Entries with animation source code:
◆ ◆ ◆ ◆
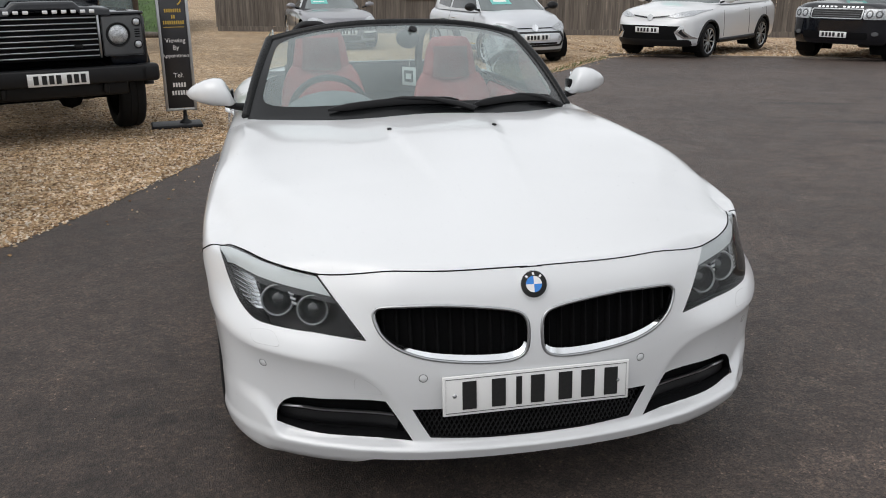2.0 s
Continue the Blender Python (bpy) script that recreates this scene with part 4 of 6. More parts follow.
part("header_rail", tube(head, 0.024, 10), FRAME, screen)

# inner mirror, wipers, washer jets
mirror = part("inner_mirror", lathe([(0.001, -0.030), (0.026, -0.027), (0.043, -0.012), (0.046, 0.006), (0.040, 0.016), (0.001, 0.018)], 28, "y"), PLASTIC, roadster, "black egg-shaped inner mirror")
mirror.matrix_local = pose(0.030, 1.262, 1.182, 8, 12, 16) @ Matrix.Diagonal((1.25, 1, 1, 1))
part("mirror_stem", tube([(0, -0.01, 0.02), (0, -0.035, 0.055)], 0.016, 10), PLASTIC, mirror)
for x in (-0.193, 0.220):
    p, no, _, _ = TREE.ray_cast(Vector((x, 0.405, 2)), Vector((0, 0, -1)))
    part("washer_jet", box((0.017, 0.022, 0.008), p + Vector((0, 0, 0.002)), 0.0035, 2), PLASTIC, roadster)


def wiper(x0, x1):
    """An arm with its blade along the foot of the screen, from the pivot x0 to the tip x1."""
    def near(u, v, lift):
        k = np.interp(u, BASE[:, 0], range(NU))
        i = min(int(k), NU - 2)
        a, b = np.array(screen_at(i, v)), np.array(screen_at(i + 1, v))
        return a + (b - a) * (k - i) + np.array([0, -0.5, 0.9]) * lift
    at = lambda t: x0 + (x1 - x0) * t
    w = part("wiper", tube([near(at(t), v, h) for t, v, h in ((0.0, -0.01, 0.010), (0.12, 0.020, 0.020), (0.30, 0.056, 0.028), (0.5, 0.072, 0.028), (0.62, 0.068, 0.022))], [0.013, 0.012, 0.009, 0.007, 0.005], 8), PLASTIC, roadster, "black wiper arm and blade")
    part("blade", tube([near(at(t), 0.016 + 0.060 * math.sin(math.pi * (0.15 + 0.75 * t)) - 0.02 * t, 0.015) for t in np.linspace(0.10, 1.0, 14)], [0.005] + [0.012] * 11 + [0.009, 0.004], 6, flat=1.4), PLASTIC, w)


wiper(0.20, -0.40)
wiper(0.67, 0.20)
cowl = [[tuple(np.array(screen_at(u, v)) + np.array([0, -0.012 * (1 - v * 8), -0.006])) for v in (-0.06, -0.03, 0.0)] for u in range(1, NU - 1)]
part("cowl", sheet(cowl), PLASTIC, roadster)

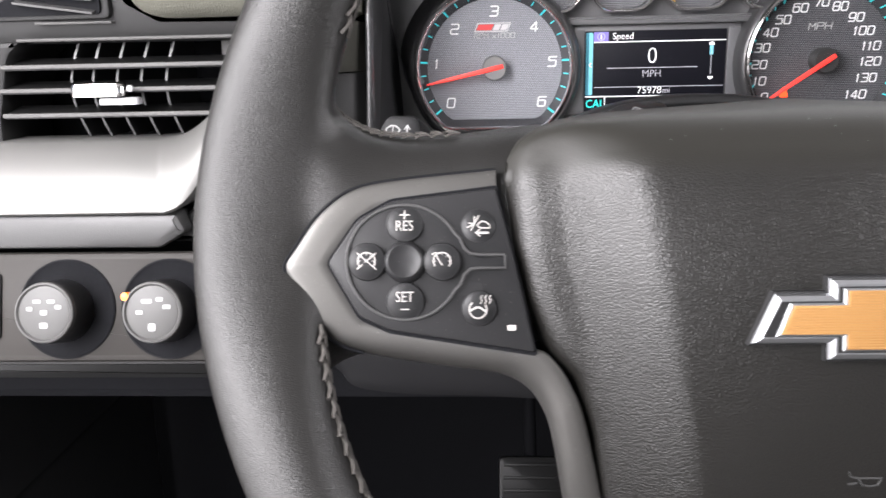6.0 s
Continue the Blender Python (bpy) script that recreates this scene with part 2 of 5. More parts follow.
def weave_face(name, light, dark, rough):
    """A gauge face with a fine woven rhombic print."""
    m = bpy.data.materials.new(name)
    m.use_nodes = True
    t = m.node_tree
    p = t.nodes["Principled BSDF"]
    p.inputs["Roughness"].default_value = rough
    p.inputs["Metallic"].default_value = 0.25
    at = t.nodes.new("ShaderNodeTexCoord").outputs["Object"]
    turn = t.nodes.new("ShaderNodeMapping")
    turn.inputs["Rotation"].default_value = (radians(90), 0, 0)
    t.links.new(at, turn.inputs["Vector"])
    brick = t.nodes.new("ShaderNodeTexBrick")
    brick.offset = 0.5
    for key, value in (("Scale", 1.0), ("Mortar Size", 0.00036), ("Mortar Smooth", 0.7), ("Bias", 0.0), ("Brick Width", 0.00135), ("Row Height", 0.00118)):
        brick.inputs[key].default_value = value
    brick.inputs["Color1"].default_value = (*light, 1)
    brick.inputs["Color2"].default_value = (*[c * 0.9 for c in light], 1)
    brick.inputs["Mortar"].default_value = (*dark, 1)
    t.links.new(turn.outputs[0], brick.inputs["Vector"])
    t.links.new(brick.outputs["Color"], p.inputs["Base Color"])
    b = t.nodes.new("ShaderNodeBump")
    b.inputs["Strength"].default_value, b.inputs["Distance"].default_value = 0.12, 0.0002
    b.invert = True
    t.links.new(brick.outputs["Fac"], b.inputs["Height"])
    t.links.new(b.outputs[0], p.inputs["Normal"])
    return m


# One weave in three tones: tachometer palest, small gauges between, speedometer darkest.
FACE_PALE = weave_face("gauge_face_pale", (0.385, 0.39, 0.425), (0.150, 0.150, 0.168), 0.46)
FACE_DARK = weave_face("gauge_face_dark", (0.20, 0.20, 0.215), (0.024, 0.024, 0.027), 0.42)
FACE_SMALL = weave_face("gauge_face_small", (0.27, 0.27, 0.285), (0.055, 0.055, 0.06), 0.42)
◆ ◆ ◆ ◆
__TASK DETAILS__: Include the first line of the records, the line containing "10), FRAME, screen)", and every line between them, repeated exactly. Skip the pictures.

__RIGHT ANSWER__:
2.0 s
Continue the Blender Python (bpy) script that recreates this scene with part 4 of 6. More parts follow.
part("header_rail", tube(head, 0.024, 10), FRAME, screen)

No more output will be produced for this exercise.